The double and single quote are only invalid when they are used in XML attributes and since this is content, not markup, they are allowed as regular characters. The other three should be converted to their standard entities ("<" becomes "&lt;" and ">" becomes "&gt;" and "&" becomes "&amp;").

 The process is a simple search and replace except for "&". Because the data that being processed contains valid character references, one must be careful to only replace ampersands that are "naked" -- not a part of a character reference. The regex pattern for recognizing these ampersands is:

       “&(?!#\d|#x|amp;|gt;|lt;|apos;|quot;)”

Conclusion

The result of this processing is text that should be valid in an XML document. It is plain ASCII. It contains no illegal characters (and in fact no encoded characters like UTF-8 either). It contains no entities, except for those allowed in XML without external definition. And it retains the non-ASCII characters as character references to Unicode code-points.

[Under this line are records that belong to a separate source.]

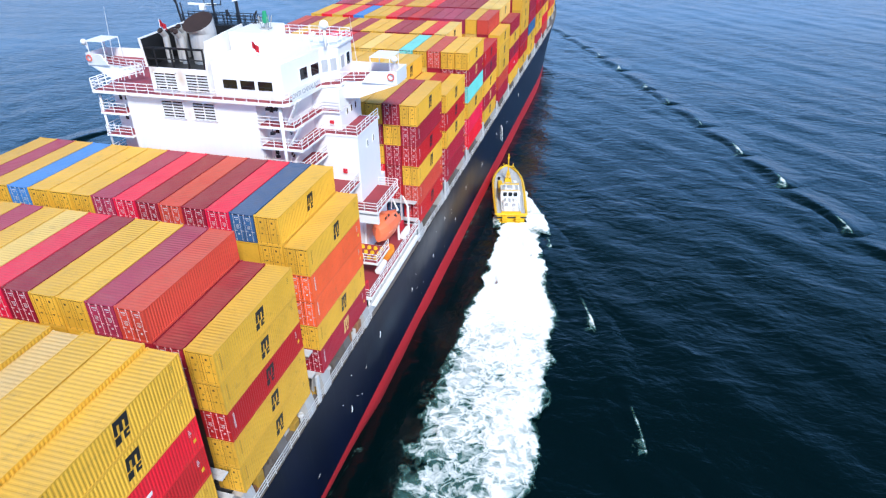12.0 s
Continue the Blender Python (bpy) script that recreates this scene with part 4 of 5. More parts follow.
for x, y, z in ((14.3, 69.25, 32.5), (16.0, 68.05, 27.0)):
    bm = bmesh.new()
    box(bm, x - 0.24, x + 0.24, y - 0.15, y, z - 0.26, z + 0.26)
    part("fire_box", bm, FLAGRED, ship)

for x, y, z in ((10.2, 62.3, 36.2), (11.1, 62.3, 36.2), (10.3, 62.4, 33.4), (9.5, 64.2, 29.9)):
    bm = bmesh.new()
    box(bm, x - 0.22, x + 0.22, y - 0.2, y + 0.2, z - 0.3, z)
    bar(bm, (x, y, z), (x, y, z + 0.42), 0.04, 6)
    part("floodlight", bm, MASTBLUE, ship)
bm = bmesh.new()
for a, b in (((8.9, 62.6, 30.4), (8.9, 62.6, 29.5)), ((8.9, 62.6, 29.5), (9.9, 62.6, 29.5)), ((9.9, 62.6, 29.5), (9.9, 62.6, 30.4))):
    bar(bm, a, b, 0.05, 6)
part("pipe", bm, GREY, ship)

# masts and aerials above the bridge
SHIFT = Vector((-1.5, 0, 0.6))
def mast(pts, mat, label=""):
    bm = bmesh.new()
    for a, b, r in pts:
        bar(bm, a, b, r, 7, r * 0.75)
    return part("mast", bm, mat, ship, label)


mast([((1.3, 71, 40.4), (1.3, 71, 46.4), 0.16), ((0.4, 71, 45.3), (2.2, 71, 45.3), 0.06), ((0.2, 71, 44.4), (2.4, 71, 44.4), 0.06), ((0.5, 71, 43.4), (2.1, 71, 43.4), 0.06), ((0.4, 71, 45.3), (0.4, 71, 45.9), 0.05), ((2.2, 71, 45.3), (2.2, 71, 45.9), 0.05), ((2.4, 71, 44.4), (2.4, 71, 45.0), 0.06), ((0.2, 71, 44.4), (0.2, 71, 44.9), 0.06), ((2.4, 70.2, 40.4), (1.4, 71, 43.4), 0.09), ((0.2, 70.2, 40.4), (1.2, 71, 43.4), 0.09)], MASTBLUE, "dark signal mast with crosstrees")
mast([((4.6, 71, 40.4), (4.4, 71, 45.0), 0.24), ((3.9, 71, 41.0), (4.4, 71, 42.6), 0.1), ((5.2, 71, 41.0), (4.5, 71, 42.6), 0.1)], MASTBLUE)
mast([((-2.6, 70.5, 40.2), (-3.3, 70.5, 44.9), 0.16), ((-3.2, 70.5, 44.4), (-3.9, 70.5, 45.9), 0.14), ((-2.3, 70.5, 40.2), (-2.7, 70.5, 44.6), 0.11), ((-3.1, 70.5, 43.2), (-2.6, 70.5, 43.2), 0.08)], MASTBLUE)
mast([((6.6, 71, 41.0), (6.5, 71, 43.6), 0.13), ((6.5, 71, 43.2), (6.9, 71, 43.9), 0.13), ((7.0, 71, 41.0), (6.6, 71, 42.8), 0.08), ((2.9, 71, 40.4), (2.9, 71, 43.9), 0.1), ((3.1, 71, 43.2), (3.1, 71, 43.9), 0.13)], MASTBLUE)
bm = bmesh.new()
rails(bm, [(-2.8, 70.6, 42.3), (7.4, 70.6, 42.3)], 1.1, 0.9, 0.05)
rails(bm, [(-2.8, 71.8, 42.3), (7.4, 71.8, 42.3)], 1.1, 0.9, 0.05)
box(bm, -2.8, 7.4, 70.5, 72, 42.1, 42.3)
part("mast_platform", bm, MASTBLUE, ship)
for x, z, tilt in ((-0.1, 44.3, 2), (4.3, 45.4, -12)):
    bm = bmesh.new()
    box(bm, -0.3, 0.3, -0.3, 0.3, -0.5, 0)
    box(bm, -1.7, 1.7, -0.12, 0.12, 0.0, 0.22)
    r = part("radar_scanner", bm, WHITE, ship)
    r.matrix_basis = Matrix.Translation(SHIFT) @ pose(x, 71, z, 0, tilt, 8)
mast([((-0.1, 71, 40.4), (-0.1, 71, 44.0), 0.09)], MASTBLUE)
mast([((9.3, 68.5, 40.4), (9.3, 68.5, 43.2), 0.22)], GREY)
bm = bmesh.new()
for i in range(8):
    a = 2 * math.pi * i / 8
    bar(bm, (9.3 + 0.5 * math.cos(a), 68.5 + 0.5 * math.sin(a), 42.6), (9.3 + 0.8 * math.cos(a), 68.5 + 0.8 * math.sin(a), 43.9), 0.035, 4)
box(bm, 8.8, 9.8, 68.0, 69.0, 42.5, 42.62)
part("mast_cage", bm, GREY, ship)
bm = bmesh.new()
bar(bm, (9.3, 68.5, 43.2), (9.3, 68.5, 44.4), 0.38, 10, 0.2)
part("lantern", bm, GREEN, ship)
bm = bmesh.new()
bar(bm, (15.4, 70.4, 40.4), (15.4, 70.4, 42.4), 0.18, 8)
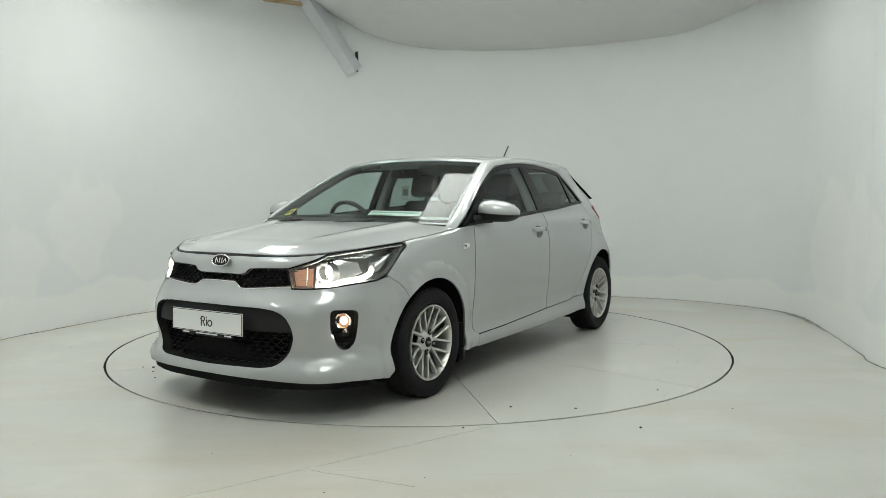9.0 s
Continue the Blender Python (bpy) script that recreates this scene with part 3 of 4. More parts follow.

In general, the final step in the packaging of the data as an XML document should be to send it through a SAX XML parser just to see that it does not fail -- then it can be written to the output file. This is the point where one can set UTF-8 as the output encoding for the output file, if so desired.

 

Footnote:

https://tools.ietf.org/html/rfc3629 (page-5):

The definition of UTF-8 prohibits encoding character numbers between U+D800 and U+DFFF, which are reserved for use with the UTF-16 encoding form (as surrogate pairs) and do not directly represent characters.  When encoding in UTF-8 from UTF-16 data, it is necessary to first decode the UTF-16 data to obtain character numbers, which are then encoded in UTF-8 as described above (page-4).  This contrasts with CESU-8 [CESU-8], which is a UTF-8-like encoding that is not meant for use on the Internet. CESU-8 operates similarly to UTF-8 but encodes the UTF-16 code values (16-bit quantities) instead of the character number (code point). This leads to different results for character numbers above 0xFFFF; the CESU-8 encoding of those characters is NOT valid UTF-8.